In February 2015, M-Kopa announced a plan to blacklist defaulters on its loans with credit bureaus.

It had connected over 300,000 homes in East Africa to Solar power, as of early January 2016 In 2016, M-Kopa sold 30,000 solar TVs in Kenya, looking to add internet access. By December 2016, the company had sold around 400,000 systems in Kenya, Tanzania, and Uganda since its launch in 2011, under CEO Jesse Moore. As of 2016, there were plans to begin manufacturing all the products in Kenya.

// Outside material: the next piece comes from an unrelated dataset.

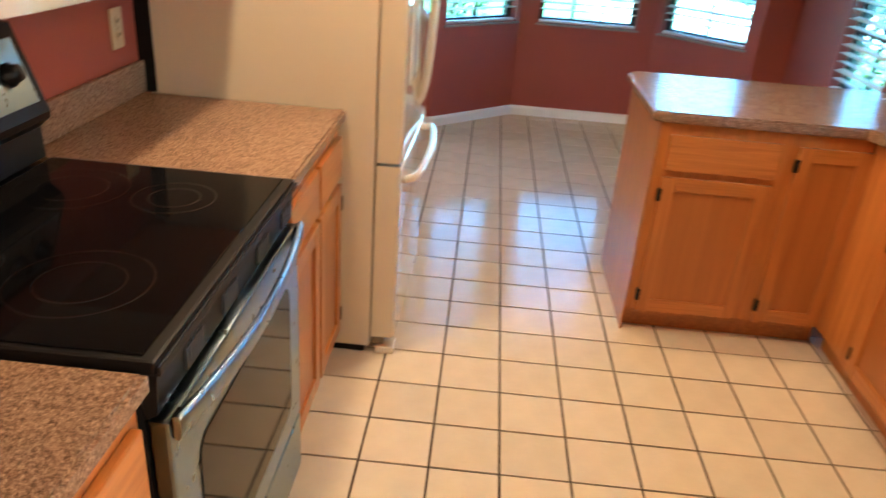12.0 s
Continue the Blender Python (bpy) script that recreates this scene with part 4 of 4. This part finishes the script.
for hx, d in ((XM - 0.045, dl), (XM + 0.045, dr2)):
    y = bow_y(hx)
    part("handle", tube(smooth_line([(hx, y + 0.004, 1.66), (hx, y - 0.016, 1.61), (hx, y - 0.030, 1.46), (hx, y - 0.036, 1.26), (hx, y - 0.030, 1.06), (hx, y - 0.016, 0.90), (hx, y + 0.004, 0.85)], 6), 0.0135, 10), BISQUE, d, "long curved bisque handle")
part("handle", tube(smooth_line([(F0 + 0.10, bow_y(F0 + 0.10) + 0.004, 0.655), (F0 + 0.12, bow_y(F0 + 0.12) - 0.035, 0.665), (F0 + 0.26, bow_y(F0 + 0.26) - 0.050, 0.672), (XM, bow_y(XM) - 0.056, 0.675), (F1 - 0.26, bow_y(F1 - 0.26) - 0.050, 0.672), (F1 - 0.12, bow_y(F1 - 0.12) - 0.035, 0.665), (F1 - 0.10, bow_y(F1 - 0.10) + 0.004, 0.655)], 6), 0.015, 10), BISQUE, fz, "wide curved bisque handle")
wx = 6.56
part("dispenser_frame", box(bmesh.new(), wx - 0.085, wx + 0.085, bow_y(wx) - 0.004, bow_y(wx) + 0.02, 0.98, 1.40, 0.008), BISQUE, dl)
# no hollow here: the recess's shade is put into the plate's colour
part("dispenser_recess", box(bmesh.new(), wx - 0.068, wx + 0.068, bow_y(wx) - 0.0055, bow_y(wx) + 0.01, 1.0, 1.22, 0.004), BISQUE_DARK, dl, "raised plate, darker for the shade of the dispenser recess")
part("dispenser_keys", box(bmesh.new(), wx - 0.06, wx + 0.06, bow_y(wx) - 0.007, bow_y(wx) + 0.01, 1.245, 1.275, 0.003), BLACK, dl)
for hx in (F0 + 0.05, F1 - 0.05):
    part("hinge_cover", box(bmesh.new(), hx - 0.045, hx + 0.045, FF - 0.09, FF + 0.09, 1.7655, 1.788, 0.006), BISQUE, fr)
    part("mid_hinge", box(bmesh.new(), hx - 0.048, hx + 0.01, FF - 0.085, FF - 0.016, 0.7305, 0.7415, 0.001), STEEL, fr)
    part("foot_cover", box(bmesh.new(), hx - 0.048, hx + 0.03, FF - 0.092, FF - 0.02, 0.002, 0.03, 0.006), BISQUE, fr)
part("toe_grille", box(bmesh.new(), F0 + 0.02, F1 - 0.02, FF - 0.05, FF - 0.01, 0.031, 0.072, 0.004), BISQUE_DARK, fr)
# black block fills the space under the case in place of its shade
part("under_case_shade", B(F0 + 0.01, F1 - 0.01, FF + 0.02, KY - 0.04, 0.001, 0.029), BLACK, fr, "black block standing for the shade under the case")
# black strip paints the shade of the narrow gap beside the case
setting("fridge_gap_shade", B(6.379, 6.3835, 2.31, KY - 0.001, 0.913, 1.375), BLACK, "black strip standing for the shade beside the refrigerator", "trim")
outlet((6.255, KY, 1.125), ((1, 0, 0), (0, -1, 0)), ALMOND, "almond outlet above the worktop backsplash")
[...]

By January 2018, the company had wired at least 500,000 homes, and sold about 90,000 solar rechargeable televisions. In 2018, it was reported that M-Kopa would acquire an additional 500,000 photovoltaic solar panels, under chairman Mugo Kibati, in an agreement with Solinc East Africa. In February 2018, M-Kopa received $10 million in funding from FinDev Canada in a new funding round led by CDC, and including existing shareholders LGT Venture Philanthropy and Generation Investment Management.

In July 2021, M-Kopa announced its expansion to Nigeria. In 2024, the company had extended over $1.5 billion in credit to more than 5 million customers and stated that it employs over 3,000 staff members and 30,000 sales agents across its African markets.

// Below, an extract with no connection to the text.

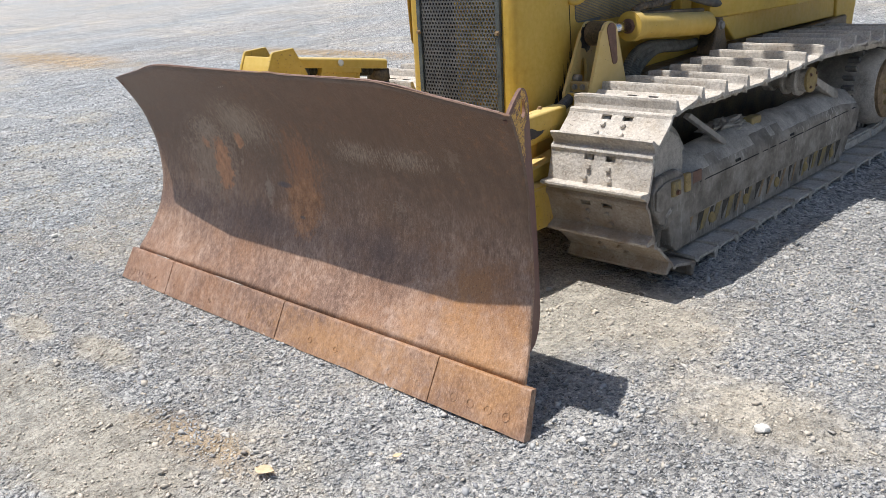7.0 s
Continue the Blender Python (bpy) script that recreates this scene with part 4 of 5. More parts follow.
# corrugated hoses by the mast
part("mast_hose", hose([(0.07, 0.55, 0.83), (0.09, 0.538, 0.785), (0.11, 0.542, 0.72), (0.12, 0.547, 0.65), (0.12, 0.56, 0.61), (0.10, 0.58, 0.58), (0.06, 0.60, 0.57)], 0.011, 0.0026, 0.0075), HOSE, dozer, "ribbed black hose hanging by the mast")
part("mast_hose", hose([(0.09, 0.609, 0.76), (0.105, 0.60, 0.70), (0.13, 0.592, 0.66), (0.16, 0.605, 0.605), (0.192, 0.61, 0.534), (0.21, 0.62, 0.495), (0.24, 0.64, 0.465), (0.30, 0.70, 0.462), (0.36, 0.793, 0.47)], 0.012, 0.0026, 0.0075), HOSE, dozer, "ribbed black hose running to the guard")
part("guard_hose", hose([(0.255, 0.60, 0.485), (0.285, 0.66, 0.468), (0.33, 0.735, 0.466), (0.375, 0.81, 0.474)], 0.0165, 0.003, 0.009, 14), HOSE, dozer, "thick ribbed black hose entering the guard")
part("hose_tie", hose([(0.115, 0.565, 0.70), (0.125, 0.585, 0.69), (0.14, 0.60, 0.67)], 0.0165), HOSE, dozer, "black tie round the hoses")
part("hose_clip", box(0.175, 0.210, 0.592, 0.630, 0.515, 0.552, 0.006), IRON, dozer, "grey hose clip")

# -- front guard under the grille --
def horn_plan():
    half = [(0.0, 1.165), (0.05, 1.165)] + arc(0.085, 1.125, 0.04, 90, 20, 4) + [(0.128, 1.10)] + arc(0.19, 1.085, 0.062, 180, 262, 6) + arc(0.285, 1.095, 0.07, 278, 360, 6) + [(0.357, 1.26)]
    half = [(x, 1.26 - (1.26 - y) * 0.72) for x, y in half]
    return [(-x, y) for x, y in half[::-1]] + half[1:]


def puck(outline, z0, z1, r):
    """An upright cast block with softly rounded upper and lower rims."""
    bm = bmesh.new()
    m = len(outline)
    pts = [Vector((*p, 0)) for p in outline]
    nrm = []
    for k in range(m):
        d = (pts[(k + 1) % m] - pts[k - 1]).normalized()
        nrm.append(Vector((d.y, -d.x, 0)))
    rings = []
    for w in (90, 60, 30, 0):
        rings.append((z0 + r * (1 - math.sin(radians(w))), r * (1 - math.cos(radians(w)))))
    for w in (0, 20, 40, 60, 75, 90):
        rings.append((z1 - r * (1 - math.sin(radians(w))), r * (1 - math.cos(radians(w)))))
    made = [[bm.verts.new((*(p - q * inset).to_2d(), z)) for p, q in zip(pts, nrm)] for z, inset in rings]
    for a, b in zip(made, made[1:]):
        for k in range(m):
            bm.faces.new((a[k], a[(k + 1) % m], b[(k + 1) % m], b[k])).smooth = True
    bm.faces.new(made[0])
    bm.faces.new(made[-1])
    return bm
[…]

==Business model and products==

M-KOPA utilises payments data and proprietary AI-driven analytics to create a credit record for each customer to form long-term financial relationships that include digital loans, affordable digital subscriptions and insurance. Customers pay a deposit of KSh. (approx US$35), and then pay (approx US$0.50) a day for a period of one year, to own the smartphone device. Daily payments are made through M-Pesa, a mobile phone based money system, at about 45 cents a day. This way, in addition to getting their device, customers also slowly off-set the cost of the device.

The company also provides an upgrade products and services that include; smartphones and digital financial services. The company also has a dedicated and ring-fenced R&D unit, M-Kopa Labs, which deploys research grants to test new technology and extensions to the M-Kopa platform

M-Kopa is supported by a number of partners. Mobile network operators—like Safaricom—are partnering with M-Kopa to support mobile money and value-added services. Manufacturers and brands are partnering to provide a platform for market entry, finance and last mile access. Payments companies like Mastercard and challenger banks see the disruptive power of the platform on traditional clicks and mortar banking.

==Awards==
M-Kopa won the Bloomberg New Energy Finance Award 2014, as well as two awards from the Financial Times, for Technology in Sustainable Finance and Excellence in Sustainable Finance, both in 2013. In 2015, M-Kopa was recognized by Fortune magazine as one of the "Top 50 Companies Changing the World", and won the Zayed Future Energy Award 2015, In February 2016, it was recognised as the Best Mobile Innovation for Emerging Markets at the Global Mobile Awards. M-Kopa was named on MIT Technology Reviews 2017 list of "50 Smartest Companies" in June 2017. In March 2016, it emerged boldest at the Financial Times Arcelor Mittal – Boldness in Business Awards in the developing markets category. Fast Company listed M-Kopa in the 2018 edition of the "World's Most Innovative Companies", number four out of 10 in Africa. The company was also named among the global Cleantech 100 companies in 2019.

M-Kopa was listed in the Financial Times "Africa's Fastest Growing Companies" rankings three years in a row in 2022, 2023, and 2024. The company was also included in TIME "100 Most Influential Companies" list in 2023 and 2024.